Мне очень хотелось плакать, но мешал грим, он так хорошо лег, весь в трещинах, в пятнах уже осыпавшихся кое-где белил, а слезы все испортили бы. Поплакать можно будет и потом, на отдыхе, если будет настроение. Профессиональные привычки – лучшая защита, поразить не на жизнь, а на смерть можно только святого или любителя. Я отступил от зеркала, углубился в себя еще больше и стал себе еще больше чужим.

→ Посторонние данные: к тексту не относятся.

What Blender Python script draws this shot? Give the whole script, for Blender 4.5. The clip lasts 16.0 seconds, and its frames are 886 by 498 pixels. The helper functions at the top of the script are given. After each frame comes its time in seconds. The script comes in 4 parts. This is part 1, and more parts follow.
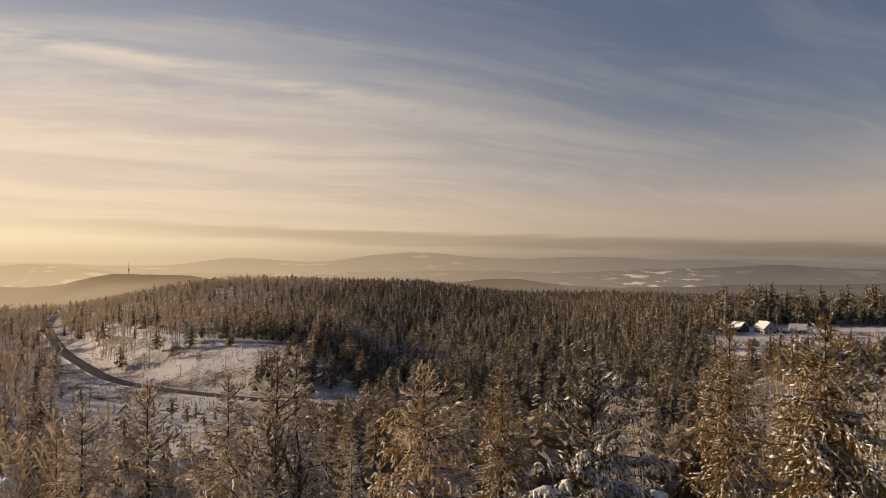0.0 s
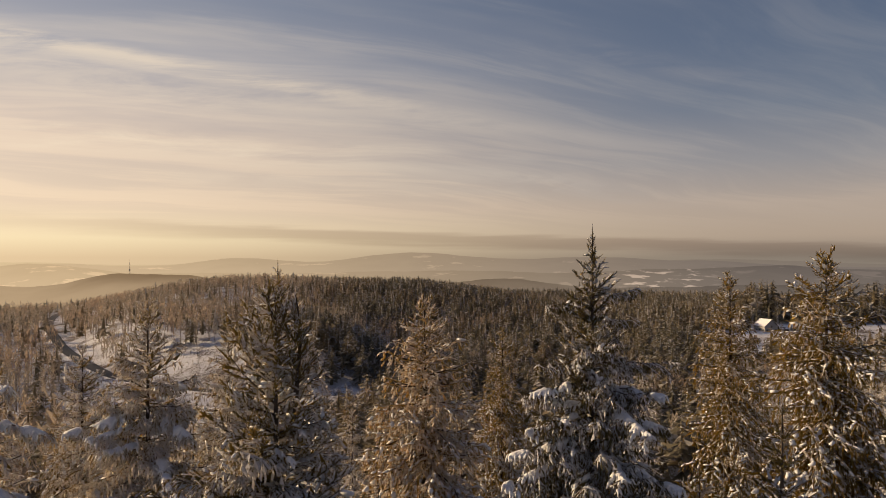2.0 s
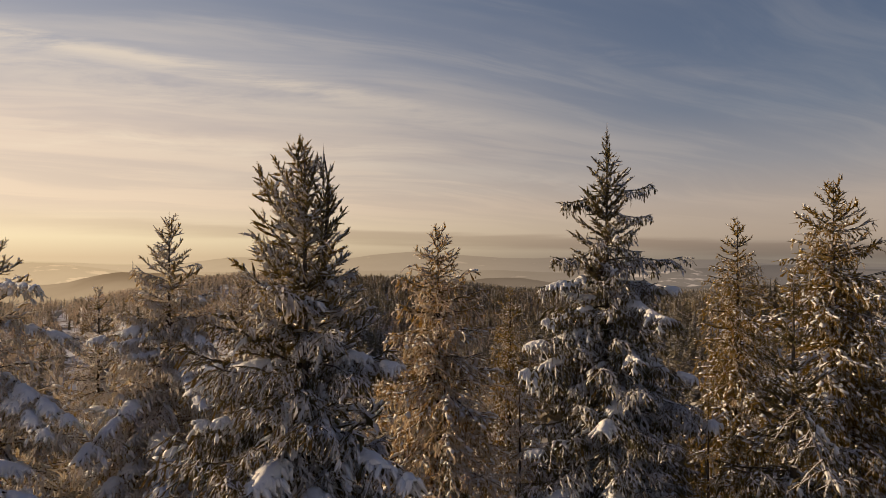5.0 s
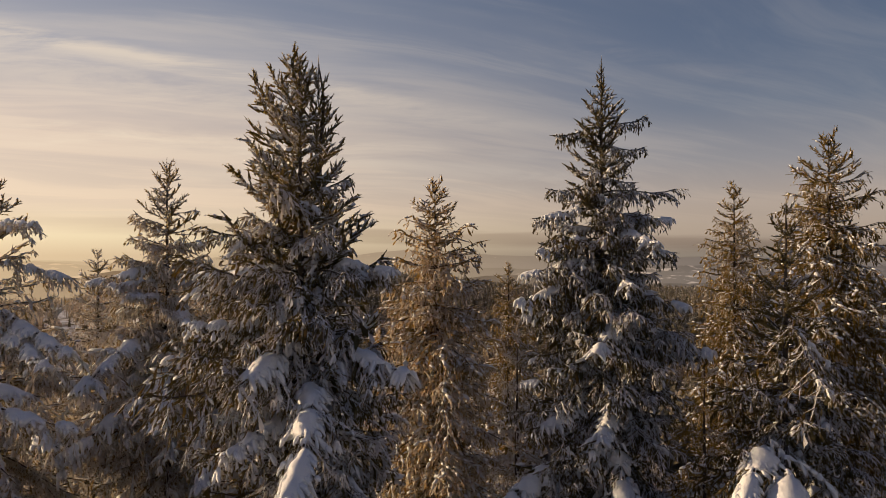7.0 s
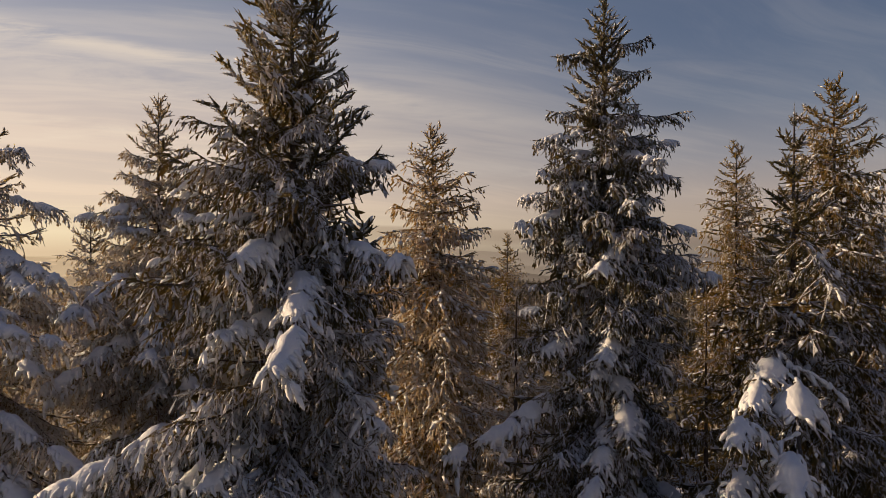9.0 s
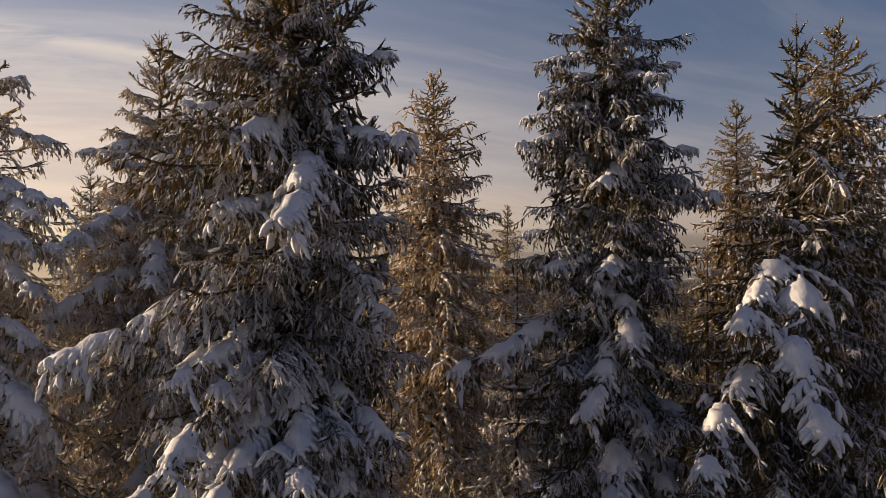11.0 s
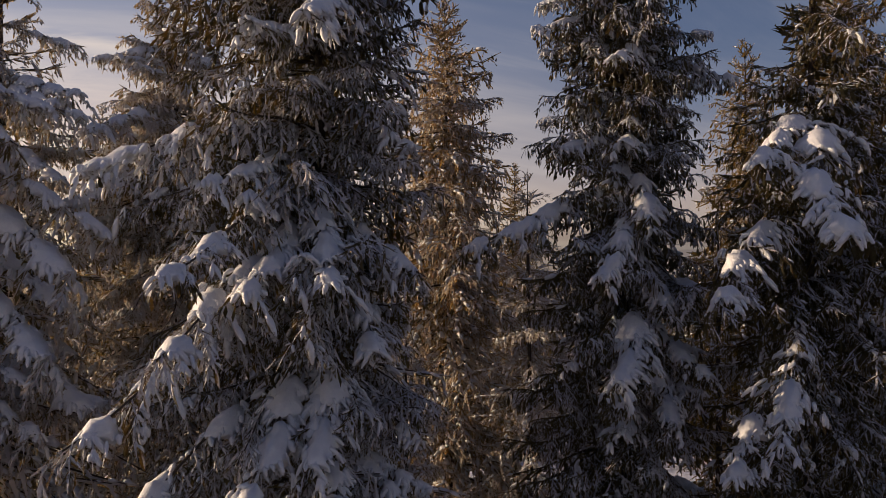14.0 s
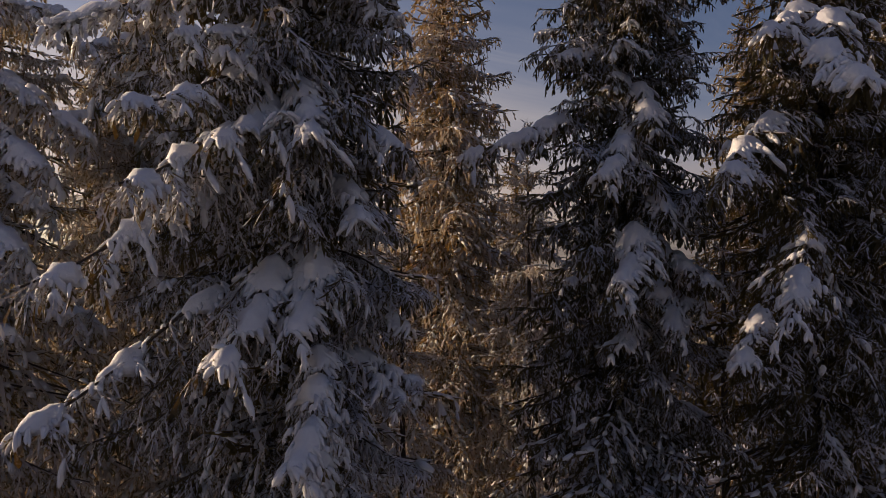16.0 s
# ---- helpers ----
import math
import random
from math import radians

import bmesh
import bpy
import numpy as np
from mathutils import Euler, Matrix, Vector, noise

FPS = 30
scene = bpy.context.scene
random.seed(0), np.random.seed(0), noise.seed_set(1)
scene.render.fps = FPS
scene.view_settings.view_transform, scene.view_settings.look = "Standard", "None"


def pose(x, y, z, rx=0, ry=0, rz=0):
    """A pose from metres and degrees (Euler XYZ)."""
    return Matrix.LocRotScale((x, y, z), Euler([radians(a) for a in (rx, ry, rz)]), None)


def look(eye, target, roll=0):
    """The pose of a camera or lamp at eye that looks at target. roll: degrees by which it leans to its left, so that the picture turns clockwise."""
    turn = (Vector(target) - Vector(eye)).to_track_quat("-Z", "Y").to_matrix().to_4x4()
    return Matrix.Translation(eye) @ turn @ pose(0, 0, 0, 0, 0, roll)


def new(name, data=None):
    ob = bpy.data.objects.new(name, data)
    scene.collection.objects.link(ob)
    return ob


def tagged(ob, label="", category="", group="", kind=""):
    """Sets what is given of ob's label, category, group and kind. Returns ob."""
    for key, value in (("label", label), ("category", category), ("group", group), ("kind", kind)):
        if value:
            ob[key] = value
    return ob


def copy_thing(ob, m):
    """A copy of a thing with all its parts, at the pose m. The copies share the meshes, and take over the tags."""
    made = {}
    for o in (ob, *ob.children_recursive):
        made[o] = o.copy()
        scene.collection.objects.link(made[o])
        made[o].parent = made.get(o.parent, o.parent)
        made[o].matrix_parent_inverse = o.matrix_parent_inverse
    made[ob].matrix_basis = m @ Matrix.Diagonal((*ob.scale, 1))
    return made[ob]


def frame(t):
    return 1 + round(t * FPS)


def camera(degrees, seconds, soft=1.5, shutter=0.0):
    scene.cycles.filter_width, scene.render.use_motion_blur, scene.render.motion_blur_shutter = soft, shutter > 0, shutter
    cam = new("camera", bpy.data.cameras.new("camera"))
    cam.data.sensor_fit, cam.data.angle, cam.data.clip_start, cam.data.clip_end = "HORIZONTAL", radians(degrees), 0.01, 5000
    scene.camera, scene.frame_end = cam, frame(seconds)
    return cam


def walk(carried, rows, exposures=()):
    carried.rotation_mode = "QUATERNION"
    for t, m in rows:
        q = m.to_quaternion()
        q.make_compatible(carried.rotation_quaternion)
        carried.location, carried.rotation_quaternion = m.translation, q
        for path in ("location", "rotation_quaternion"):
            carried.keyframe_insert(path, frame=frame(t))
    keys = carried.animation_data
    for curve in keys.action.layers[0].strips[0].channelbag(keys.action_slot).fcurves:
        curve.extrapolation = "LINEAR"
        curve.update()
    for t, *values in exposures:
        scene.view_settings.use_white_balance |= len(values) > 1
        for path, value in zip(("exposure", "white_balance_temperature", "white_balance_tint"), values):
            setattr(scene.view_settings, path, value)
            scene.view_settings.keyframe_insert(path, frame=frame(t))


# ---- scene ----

Я совсем забыл, что шел карнавал. Это была удача. Профессионалу легче всего скрыться среди любителей. Я пристроил подушку на третьей ступеньке снизу, снял шляпу, положил туда сигарету – не посредине, а немного с краю, будто ее мне сбросили откуда-то сверху – и затянул песенку: «Разнесчастный римский папа». Никто не обращал на меня внимания, да это было и не нужно: через час, другой, третий меня уже начнут замечать. Я перестал играть, услышав голос радиодиктора. Он объявил поезд из Гамбурга, и я опять заиграл. Я перепугался, когда первая монетка – десять пфеннигов – упала в мою шляпу, она попала в сигарету и сдвинула ее на самый край. Я ее поправил и снова запел.